Nowitzki's influence on the sport is limitless. He redefined the power forward position in the early 2000s with his outside shooting ability—his one-legged fadeaway is arguably the second-most unguardable shot of all time, after Kareem Abdul-Jabbar's skyhook. He also changed the perception of European players coming over to the NBA and will go down as the greatest international player in NBA history. And now that Kobe Bryant and Tim Duncan are gone, he's the last of a dying breed of all-time greats who spend their entire career with one team.
"It's really difficult not to take the guy for granted," Carlisle said. "Whenever he goes, it certainly will not be the same."
Nowitzki spent most of the season coming off the bench. But now, with the Mavericks very much out of the Western Conference playoff picture, Carlisle has reinserted him into the starting lineup, if nothing else so he can hear his name called at opposing arenas down the stretch of the regular season.
"For me, it's been cool," Portland's Damian Lillard said. "Similar to D-Wade and when Kobe was in the league, because when I was younger, I literally had a Dirk Nowitzki jersey. ... To be able to play against these dudes and for them to be, I guess, aging. Now they're so much older, and I remember when they were the best of the best. It's pretty cool to just be able to be in the league at the same time."
The Mavs don't have much to play for at this point of the year. They hung around on the fringes of the playoff race until the end of January, when they traded starters Dennis Smith, Jr., Wesley Matthews and DeAndre Jordan to the New York Knicks for Kristaps Porzingis, who has not played this season as he recovers from a torn ACL suffered last February. Pairing Porzingis with rookie phenom Luka Doncic sets Dallas up to be one of the league's most intriguing teams long after the cornerstone of the past 20 years is done playing.
Nowitzki will readily admit that it's tempting to come back next year to experience the Porzingis-Doncic pairing firsthand.
"I'd love to," he said. "But that's not going to weigh in that much. I've got to see how my body feels when the season is over and make that decision. I can't really make it on what others do or feel. I've got to listen to my body."
While Bryant announced his retirement at the beginning of the 2015-16 season with an open letter on The Players' Tribune and Wade's farewell tour has its own hashtag and line of merchandise, Nowitzki's eventual retirement will likely be closer to Duncan's, Kevin Garnett's or Manu Ginobili's, all of whom simply announced they were finished and rode off into the sunset.

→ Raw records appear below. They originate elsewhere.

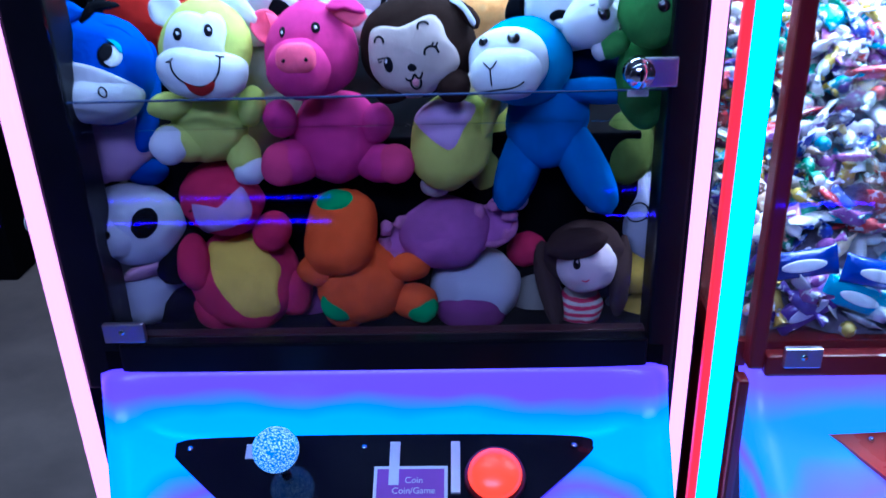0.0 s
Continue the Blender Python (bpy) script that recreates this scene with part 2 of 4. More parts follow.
def cyl(name, a, b, r, mat, parent=None, label="", seg=24, r2=None, bevel=0.0):
    o = parent.location if parent else Vector((0, 0, 0))
    a, b = Vector(a) - o, Vector(b) - o
    bm = bmesh.new()
    bmesh.ops.create_cone(bm, cap_ends=True, segments=seg, radius1=r, radius2=r if r2 is None else r2, depth=(b - a).length)
    if bevel:
        bmesh.ops.bevel(bm, geom=[e for e in bm.edges if len([f for f in e.link_faces if len(f.verts) > 4])], offset=bevel, segments=2, affect="EDGES")
    bm.transform(Matrix.Translation((a + b) / 2) @ (b - a).to_track_quat("Z", "Y").to_matrix().to_4x4())
    return finish(name, bm, mat, parent, label, seg > 12)
# ---- soft toys: each has a frame of its own, x to its side, y into it, z up, in small units ----
from mathutils.bvhtree import BVHTree


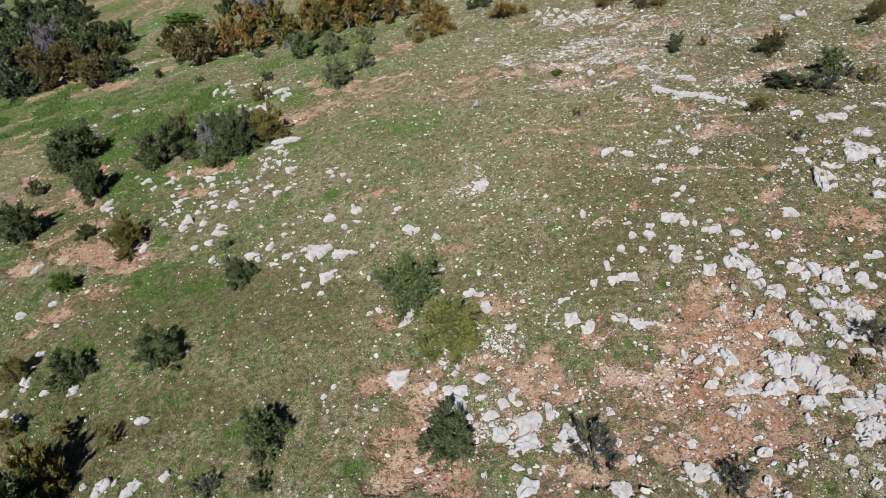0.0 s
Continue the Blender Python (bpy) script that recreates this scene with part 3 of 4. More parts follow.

Nowitzki will be around no matter what. There's been talk of him joining the Mavs' front office in some capacity. He's great on TV—funny, self-deprecating and endlessly knowledgeable about the game—and would have a terrific future as an analyst if he wanted to take that post-playing career path.
For now, he's happy to soak in the love he's been receiving from all corners of the NBA as his 20th, and maybe final, season draws to a close.
"I enjoy it," Nowitzki said. "If I come back, we'll do it all over again."